This Sunday, March 10, immigrant youth and their allies will gather in Illinois to make sure they and their communities are seen and heard with poster art, rallies and music. They’re commemorating the third anniversary of the “National Coming out of the Shadows” campaign. Back in March of 2010, immigration reform was a third rail issue in Congress, the immigrant rights movement was still reeling from a bruising defeat in the 2006 reform battles, and countless undocumented youth were struggling to reignite dimming hopes of one day living with dignity in the only country they could call home.
These days, the tone is different in Washington and so are the optics–a campaign led by young rabble-rousers has helped revitalize the national conversation on immigration, and by projecting their stories through the media, the act of “coming out of the shadows” has become a powerful statement about solidarity, social justice, and youth-led movement building.
The Immigrant Youth Justice League is organizing activists and artists to converge in Chicago and other communities to combine art and political messaging, and this Sunday kicks off a series of events that will broaden the public square that the movement has steadily etched out over the past three years.
But beneath these strong, defiant statements, there’s a more complex subtext in “coming out” as an undocumented youth, or creating art in the service of declaring one’s political presence. There’s that crisp tension between self-realization and collective activism, confronting a political spotlight while transcending it, to nurture internal transformation.
Marco Saavedra, an activist with the National Immigrant Youth Alliance, who teamed up with other advocates last July to infiltrate the Broward Detention Center in Florida, issues this advice to the young migrant artist:
Open Letter to Migrant Artists
By Marco Saavedra
The real awful thing about being dumb enough to be born both an immigrant and an artist is that one suffers both identities & this two-fold condemnation is enough to destroy most persons. On the one hand, one must be bold enough to create in world that suffocatingly prefers commodities and standardization over free-spirits and life-activity. Moreover, if one happens to be an illegal, then, overcoming that particular mill with grace sufficient left over to become an artist means overcoming both adversity and then – if you are lucky – false praises.

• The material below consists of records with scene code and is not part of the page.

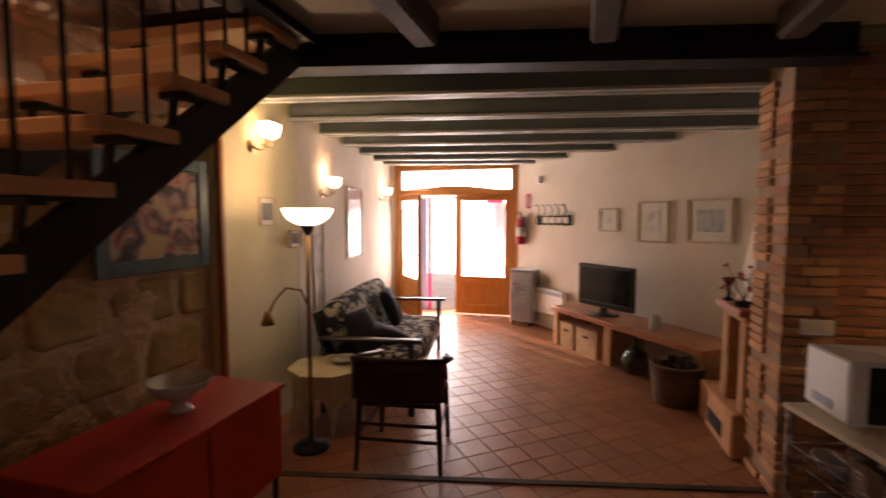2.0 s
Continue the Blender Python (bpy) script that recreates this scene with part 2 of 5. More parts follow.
M_DECO = mat("dark_tile_motif", (0.12, 0.13, 0.10), (0.09, 0.10, 0.08), 0.4, 0, 20, 80, 0.05)
M_HOBGLASS = mat("scratched_hob_glass", (0.020, 0.016, 0.013), (0.014, 0.011, 0.009), 0.38, 0, 6, 120, 0.02)
M_BLACKGLASS = mat("black_glass", (0.012, 0.012, 0.013), (0.009, 0.009, 0.01), 0.10, 0, 4, 60, 0.0)
M_BLACKPLASTIC = mat("black_plastic", (0.02, 0.02, 0.021), (0.015, 0.015, 0.016), 0.35, 0, 8, 80, 0.05)
M_CHROME = mat("brushed_steel", (0.55, 0.54, 0.52), (0.46, 0.45, 0.44), 0.28, 1.0, 12, 90, 0.03)
M_BRASS = mat("aged_brass", (0.34, 0.20, 0.07), (0.24, 0.13, 0.04), 0.35, 0.9, 12, 90, 0.05)
M_CREAMCHAIR = mat("cream_painted_wood", (0.66, 0.57, 0.36), (0.56, 0.47, 0.28), 0.5, 0, 8, 60, 0.15, 0, 0.002)
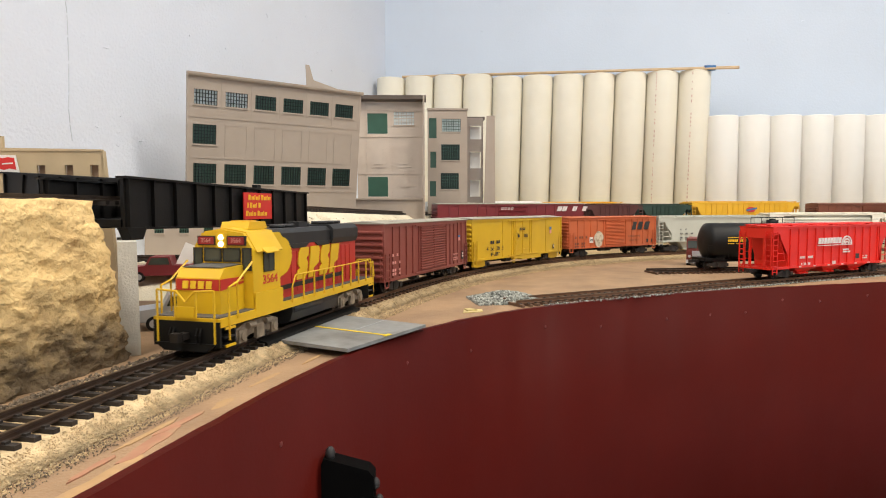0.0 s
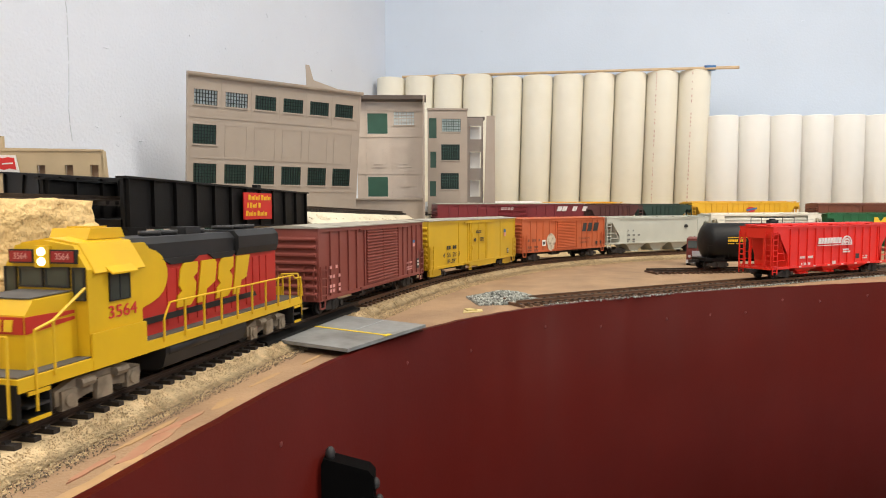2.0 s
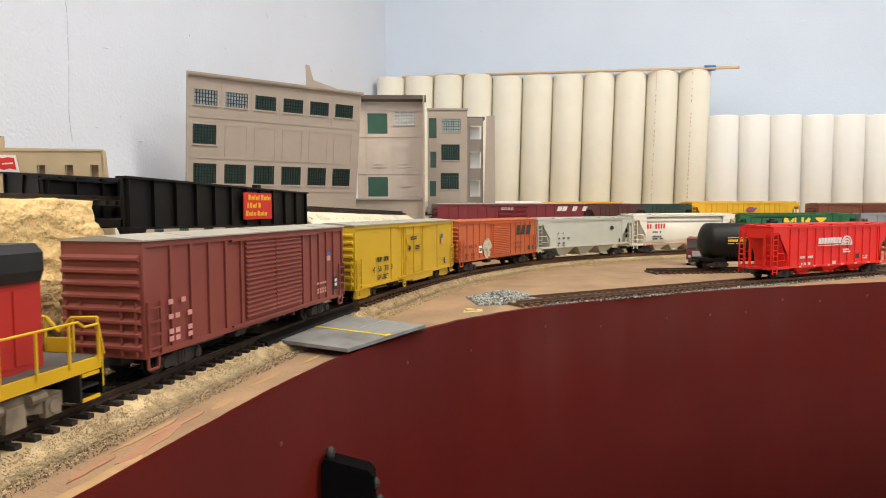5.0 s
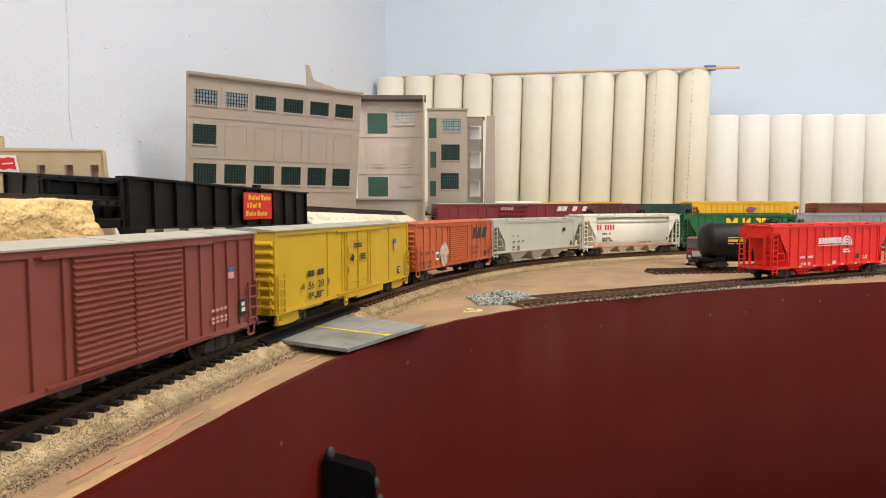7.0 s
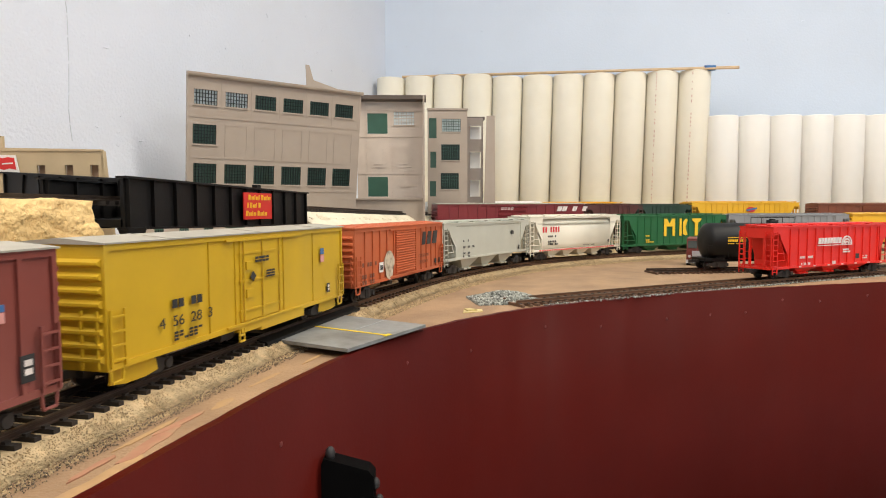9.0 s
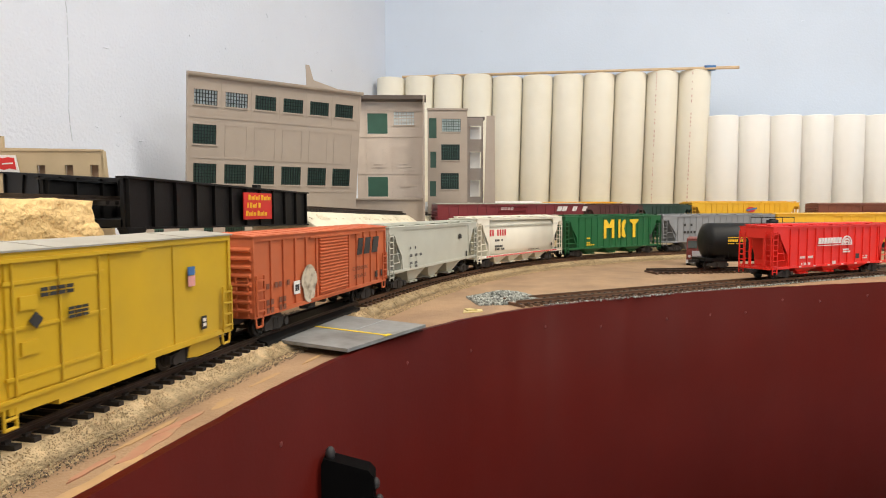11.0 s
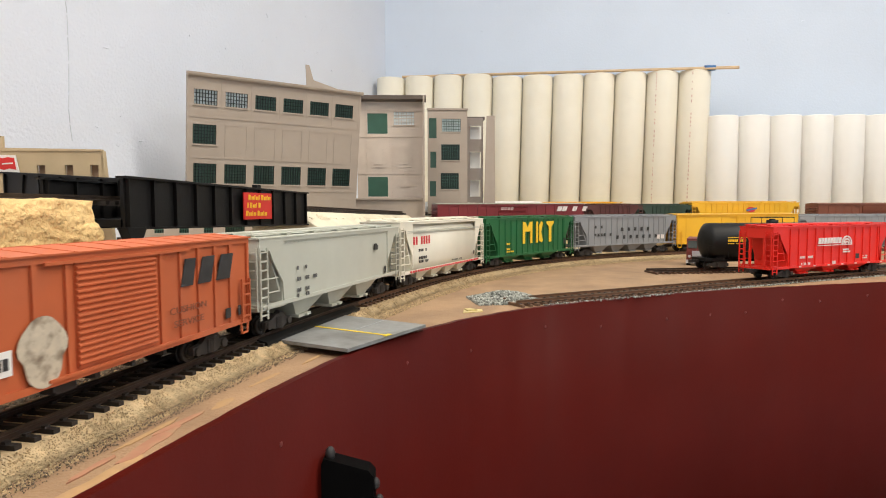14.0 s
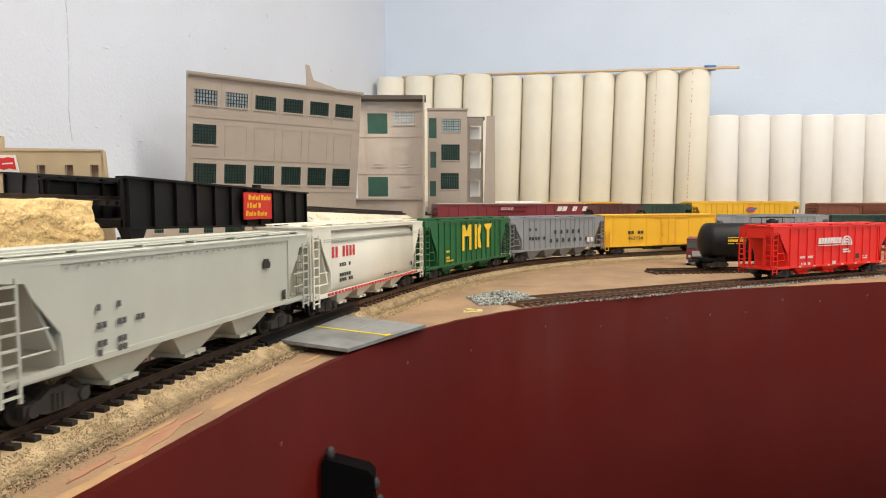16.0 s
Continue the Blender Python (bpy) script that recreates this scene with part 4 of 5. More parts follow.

In another time, the same could be said of the Negro artist: A nigger poet? A singing clown! And the indictment then would be to rise above a culture that has always fetishized minstrels. If at the end one is still alive, then, that tragedy, in which we’ve been both the main audience and the lead actors, grants us wealth enough to stand with the oldest of cantors. And why would it be any other way? Throughout time, fate, opportunity, and/or catastrophe endow some with the gift of vision and the courage of their convictions. The impact is not to become greater than their peers but to suggest “that it’s human nature to be divided against ourselves, that we are all on some level conflicted, displaced creatures, making our way within the diaspora of the human heart.”